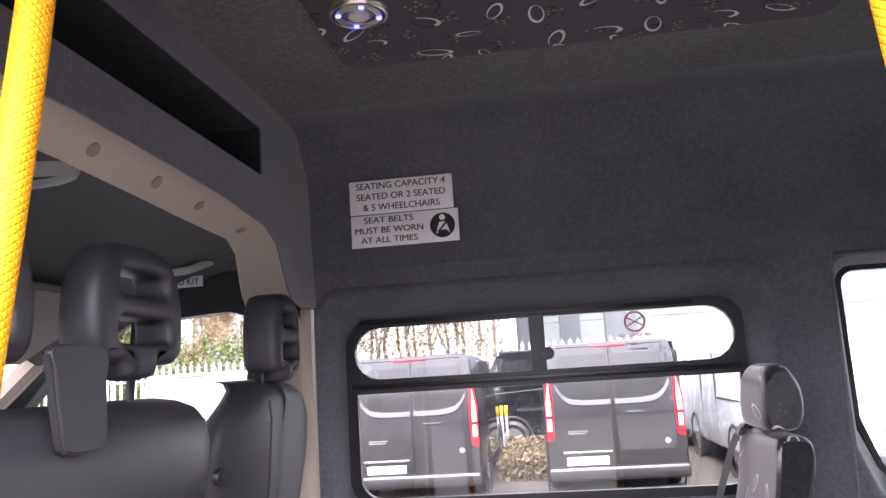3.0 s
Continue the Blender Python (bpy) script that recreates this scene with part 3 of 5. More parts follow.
# ---- windows of the far side ----
def slider_window(name, y, x0, depth=0.02, face=FRAME_GLOSS, pane=GLASS, top=1.921, low=1.774, cut=1.735, base=1.447, wide=1.05):
    """A window with a sliding strip over a fixed pane; x0 is the strip's end."""
    x1 = x0 + wide
    m0, m1 = x0 + 0.501, x0 + 0.543
    r = (top - low) / 2 - 0.001
    n = 8

    def arc(cx, cz, s, e):
        return [(cx + r * math.cos(radians(s + (e - s) * i / n)), cz + r * math.sin(radians(s + (e - s) * i / n))) for i in range(n + 1)]

    mid = (top + low) / 2
    strip_a = arc(x0 + r, mid, 90, 270) + [(m0, low), (m0, top)]
    strip_b = [(m1, top), (m1, low)] + arc(x1 - r, mid, -90, 90)
    lower = [(x1 + 0.002, cut), (x0 + 0.004, cut)] + [(x0 + 0.004 + 0.06 * (1 - math.cos(a)), base + 0.06 * (1 - math.sin(a))) for a in [radians(90 * i / 5) for i in range(6)]] + [(x1 - 0.058 + 0.06 * math.sin(a), base + 0.06 * (1 - math.cos(a))) for a in [radians(90 * i / 5) for i in range(6)]]
    outer = rrect(x0 - 0.026, x1 + 0.03, base - 0.026, top + 0.024, 0.085)
    w = new(name)
    w.matrix_basis = Matrix.Translation((x0, y, base))
    part("window_frame", plate(outer, [strip_a, strip_b, lower], xz(y), (0, depth, 0)), face, w, "black window frame with a sliding strip")
    part("slide_rail", box(x0 + 0.02, x1 - 0.1, y - 0.006, y + 0.002, top + 0.006, top + 0.02, 0.002), FRAME_GLOSS, w)
    part("slide_rail", box(x0 - 0.01, x1 + 0.01, y - 0.007, y + 0.002, low - 0.026, low - 0.012, 0.002), FRAME_GLOSS, w)
    part("catch", disc((m1 + 0.006, y - 0.012, mid - 0.03), (0, -1, 0), 0.017, 0.024, 16, 0.004), PLASTIC, w, "round black window catch")
    for a0, a1, b0, b1 in ((x0, m0 + 0.01, low, top), (m1 - 0.01, x1, low, top), (x0, x1, base, cut)):
        part("pane", box(a0, a1, y + depth * 0.5, y + depth * 0.5 + 0.004, b0, b1), pane, w).visible_shadow = False
    return w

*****

■ TASK INSTRUCTIONS: Give again exactly the lines running from the beginning of the material above through the line that contains "return [(cx +", and leave out every picture.

■ FINISHED TASK:
3.0 s
Continue the Blender Python (bpy) script that recreates this scene with part 3 of 5. More parts follow.
# ---- windows of the far side ----
def slider_window(name, y, x0, depth=0.02, face=FRAME_GLOSS, pane=GLASS, top=1.921, low=1.774, cut=1.735, base=1.447, wide=1.05):
    """A window with a sliding strip over a fixed pane; x0 is the strip's end."""
    x1 = x0 + wide
    m0, m1 = x0 + 0.501, x0 + 0.543
    r = (top - low) / 2 - 0.001
    n = 8

    def arc(cx, cz, s, e):
        return [(cx + r * math.cos(radians(s + (e - s) * i / n)), cz + r * math.sin(radians(s + (e - s) * i / n))) for i in range(n + 1)]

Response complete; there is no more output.